───── SUPPLIED INFORMATION

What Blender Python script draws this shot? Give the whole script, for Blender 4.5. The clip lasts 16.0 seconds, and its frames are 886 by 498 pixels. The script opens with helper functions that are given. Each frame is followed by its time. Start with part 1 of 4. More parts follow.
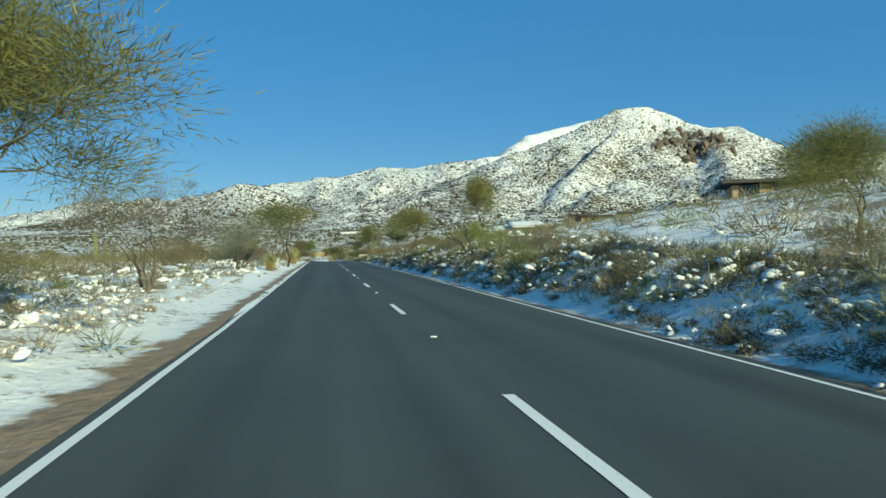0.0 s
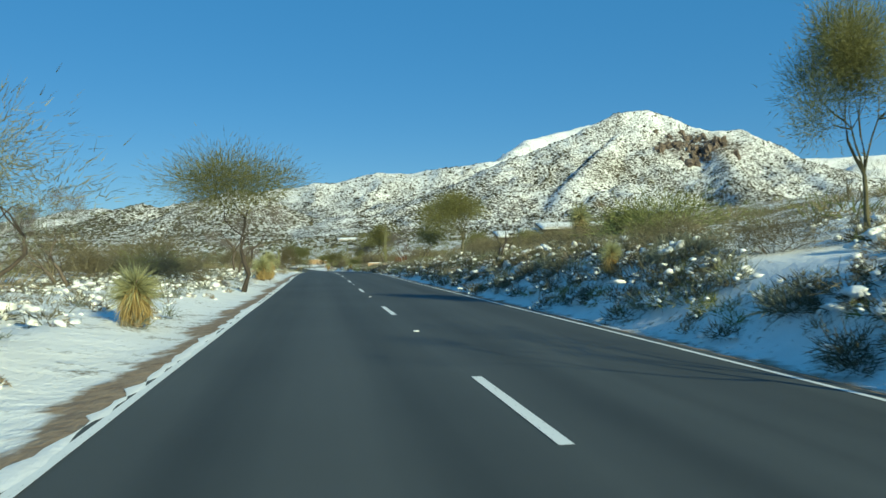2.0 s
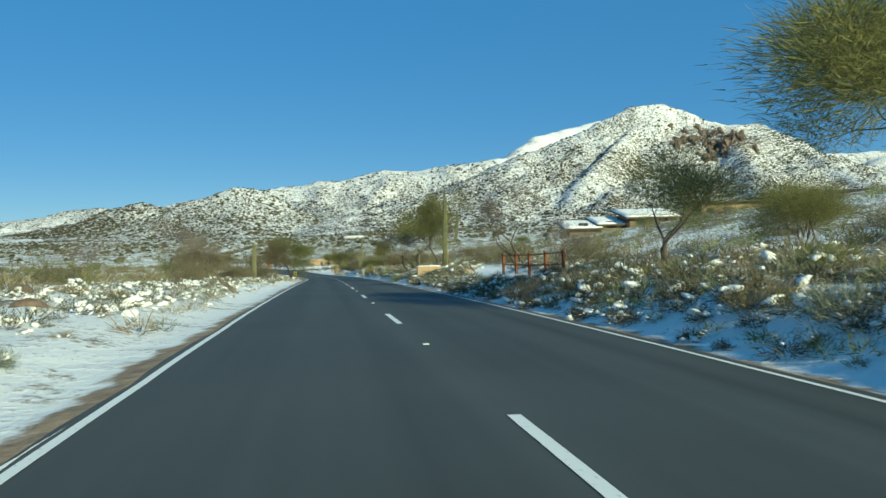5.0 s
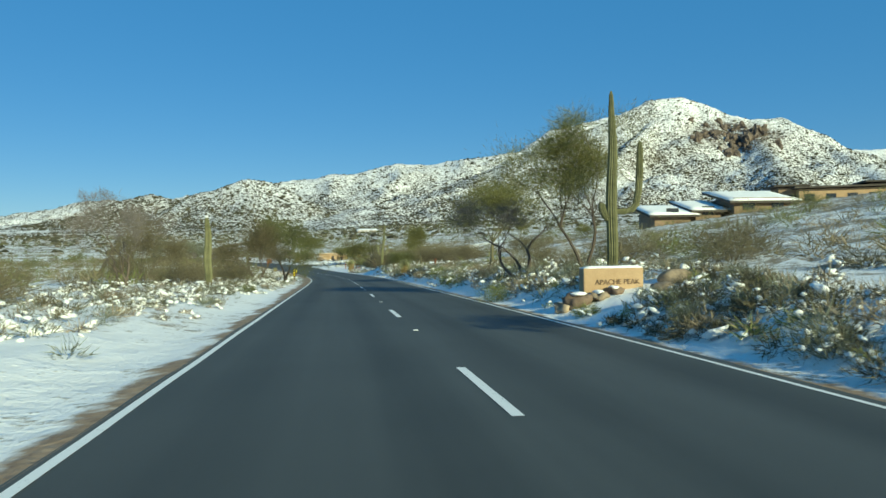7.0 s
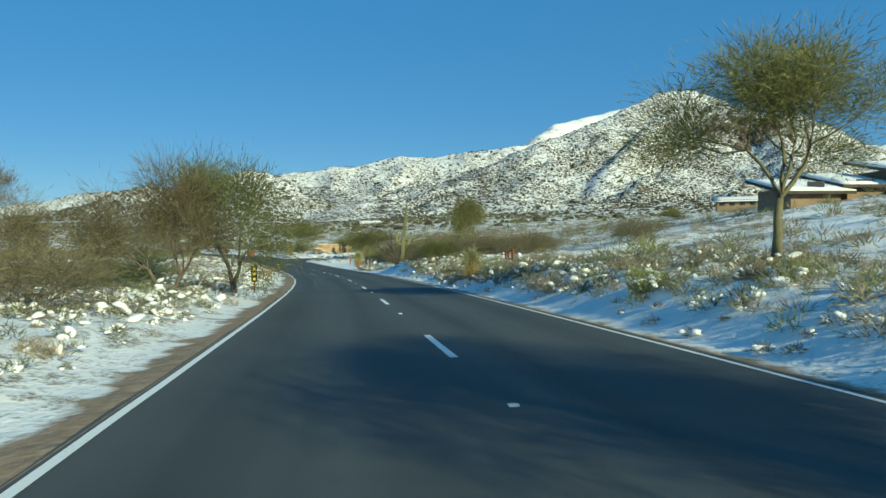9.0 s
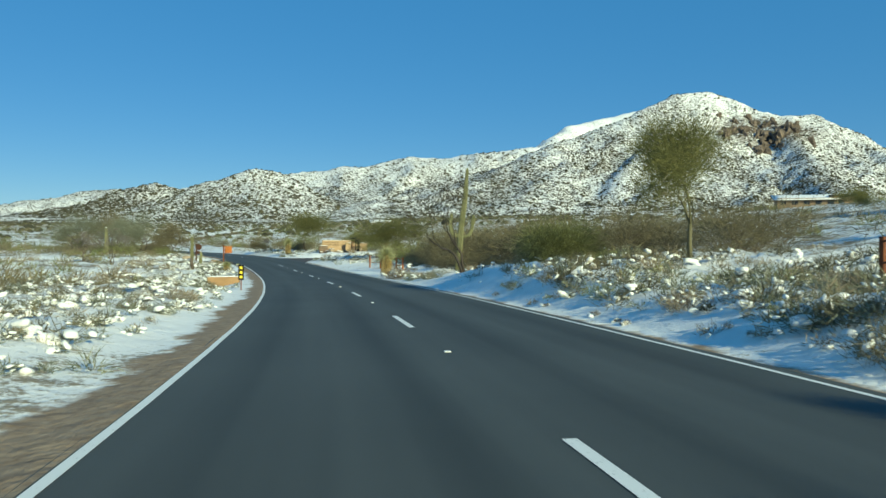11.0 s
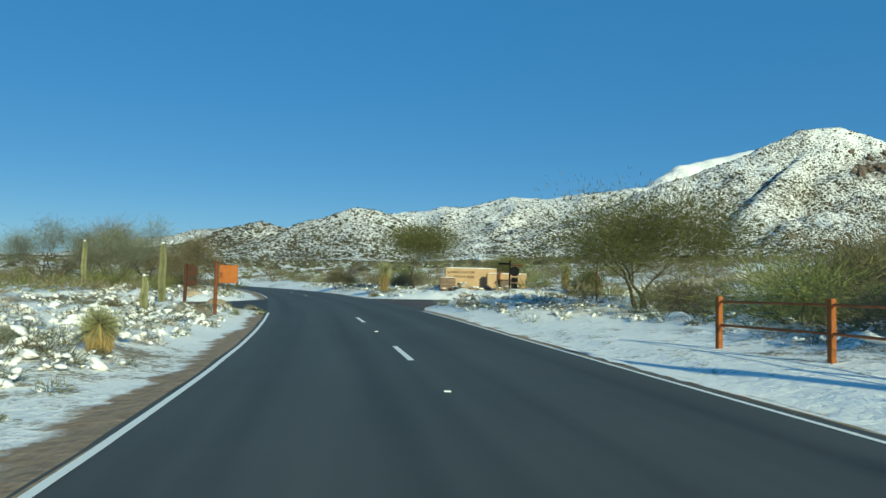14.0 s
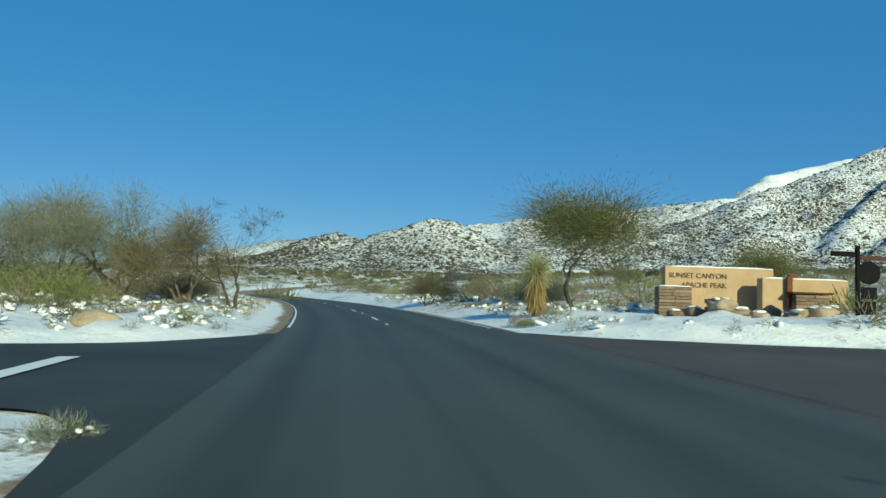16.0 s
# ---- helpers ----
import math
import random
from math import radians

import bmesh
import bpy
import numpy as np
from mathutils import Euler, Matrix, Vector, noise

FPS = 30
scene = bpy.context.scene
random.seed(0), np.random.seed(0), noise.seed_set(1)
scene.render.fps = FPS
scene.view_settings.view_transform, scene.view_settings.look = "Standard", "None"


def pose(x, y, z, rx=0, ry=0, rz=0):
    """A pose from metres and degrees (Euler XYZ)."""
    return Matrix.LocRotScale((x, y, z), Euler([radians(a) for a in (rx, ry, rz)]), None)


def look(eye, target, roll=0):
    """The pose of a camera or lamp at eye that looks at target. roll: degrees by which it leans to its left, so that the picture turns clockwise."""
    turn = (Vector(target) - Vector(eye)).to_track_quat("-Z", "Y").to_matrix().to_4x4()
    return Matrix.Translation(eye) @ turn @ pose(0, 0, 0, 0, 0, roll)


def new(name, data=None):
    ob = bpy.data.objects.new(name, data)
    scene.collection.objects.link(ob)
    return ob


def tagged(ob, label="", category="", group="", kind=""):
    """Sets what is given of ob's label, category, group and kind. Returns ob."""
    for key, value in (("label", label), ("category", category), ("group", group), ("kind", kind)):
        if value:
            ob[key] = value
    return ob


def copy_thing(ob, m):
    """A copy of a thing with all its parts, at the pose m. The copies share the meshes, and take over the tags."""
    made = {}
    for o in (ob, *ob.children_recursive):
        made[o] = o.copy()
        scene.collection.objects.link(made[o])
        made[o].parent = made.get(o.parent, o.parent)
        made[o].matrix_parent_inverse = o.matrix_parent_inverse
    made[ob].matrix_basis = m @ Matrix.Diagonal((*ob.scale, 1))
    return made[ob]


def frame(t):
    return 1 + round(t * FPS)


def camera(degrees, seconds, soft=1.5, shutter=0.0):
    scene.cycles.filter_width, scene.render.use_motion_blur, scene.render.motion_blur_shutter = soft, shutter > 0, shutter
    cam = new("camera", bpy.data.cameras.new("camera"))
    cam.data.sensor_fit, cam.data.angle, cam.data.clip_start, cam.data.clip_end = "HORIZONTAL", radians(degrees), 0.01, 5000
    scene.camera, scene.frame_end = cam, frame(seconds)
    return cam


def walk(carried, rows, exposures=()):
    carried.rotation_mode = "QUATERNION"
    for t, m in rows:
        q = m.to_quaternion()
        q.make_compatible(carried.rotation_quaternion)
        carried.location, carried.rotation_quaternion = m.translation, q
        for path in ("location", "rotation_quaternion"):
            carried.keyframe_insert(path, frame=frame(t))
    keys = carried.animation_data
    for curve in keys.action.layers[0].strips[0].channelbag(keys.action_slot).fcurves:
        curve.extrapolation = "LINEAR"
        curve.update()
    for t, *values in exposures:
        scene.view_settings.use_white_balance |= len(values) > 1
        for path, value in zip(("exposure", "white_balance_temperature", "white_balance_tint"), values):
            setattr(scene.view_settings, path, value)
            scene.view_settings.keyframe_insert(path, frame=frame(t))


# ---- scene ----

──────────

Without the pictures, write out all of the material exactly.

**EXERCISE ANSWER:**
What Blender Python script draws this shot? Give the whole script, for Blender 4.5. The clip lasts 16.0 seconds, and its frames are 886 by 498 pixels. The script opens with helper functions that are given. Each frame is followed by its time. Start with part 1 of 4. More parts follow.
0.0 s
2.0 s
5.0 s
7.0 s
9.0 s
11.0 s
14.0 s
16.0 s
# ---- helpers ----
import math
import random
from math import radians

import bmesh
import bpy
import numpy as np
from mathutils import Euler, Matrix, Vector, noise

FPS = 30
scene = bpy.context.scene
random.seed(0), np.random.seed(0), noise.seed_set(1)
scene.render.fps = FPS
scene.view_settings.view_transform, scene.view_settings.look = "Standard", "None"


def pose(x, y, z, rx=0, ry=0, rz=0):
    """A pose from metres and degrees (Euler XYZ)."""
    return Matrix.LocRotScale((x, y, z), Euler([radians(a) for a in (rx, ry, rz)]), None)


def look(eye, target, roll=0):
    """The pose of a camera or lamp at eye that looks at target. roll: degrees by which it leans to its left, so that the picture turns clockwise."""
    turn = (Vector(target) - Vector(eye)).to_track_quat("-Z", "Y").to_matrix().to_4x4()
    return Matrix.Translation(eye) @ turn @ pose(0, 0, 0, 0, 0, roll)


def new(name, data=None):
    ob = bpy.data.objects.new(name, data)
    scene.collection.objects.link(ob)
    return ob


def tagged(ob, label="", category="", group="", kind=""):
    """Sets what is given of ob's label, category, group and kind. Returns ob."""
    for key, value in (("label", label), ("category", category), ("group", group), ("kind", kind)):
        if value:
            ob[key] = value
    return ob


def copy_thing(ob, m):
    """A copy of a thing with all its parts, at the pose m. The copies share the meshes, and take over the tags."""
    made = {}
    for o in (ob, *ob.children_recursive):
        made[o] = o.copy()
        scene.collection.objects.link(made[o])
        made[o].parent = made.get(o.parent, o.parent)
        made[o].matrix_parent_inverse = o.matrix_parent_inverse
    made[ob].matrix_basis = m @ Matrix.Diagonal((*ob.scale, 1))
    return made[ob]


def frame(t):
    return 1 + round(t * FPS)


def camera(degrees, seconds, soft=1.5, shutter=0.0):
    scene.cycles.filter_width, scene.render.use_motion_blur, scene.render.motion_blur_shutter = soft, shutter > 0, shutter
    cam = new("camera", bpy.data.cameras.new("camera"))
    cam.data.sensor_fit, cam.data.angle, cam.data.clip_start, cam.data.clip_end = "HORIZONTAL", radians(degrees), 0.01, 5000
    scene.camera, scene.frame_end = cam, frame(seconds)
    return cam


def walk(carried, rows, exposures=()):
    carried.rotation_mode = "QUATERNION"
    for t, m in rows:
        q = m.to_quaternion()
        q.make_compatible(carried.rotation_quaternion)
        carried.location, carried.rotation_quaternion = m.translation, q
        for path in ("location", "rotation_quaternion"):
            carried.keyframe_insert(path, frame=frame(t))
    keys = carried.animation_data
    for curve in keys.action.layers[0].strips[0].channelbag(keys.action_slot).fcurves:
        curve.extrapolation = "LINEAR"
        curve.update()
    for t, *values in exposures:
        scene.view_settings.use_white_balance |= len(values) > 1
        for path, value in zip(("exposure", "white_balance_temperature", "white_balance_tint"), values):
            setattr(scene.view_settings, path, value)
            scene.view_settings.keyframe_insert(path, frame=frame(t))


# ---- scene ----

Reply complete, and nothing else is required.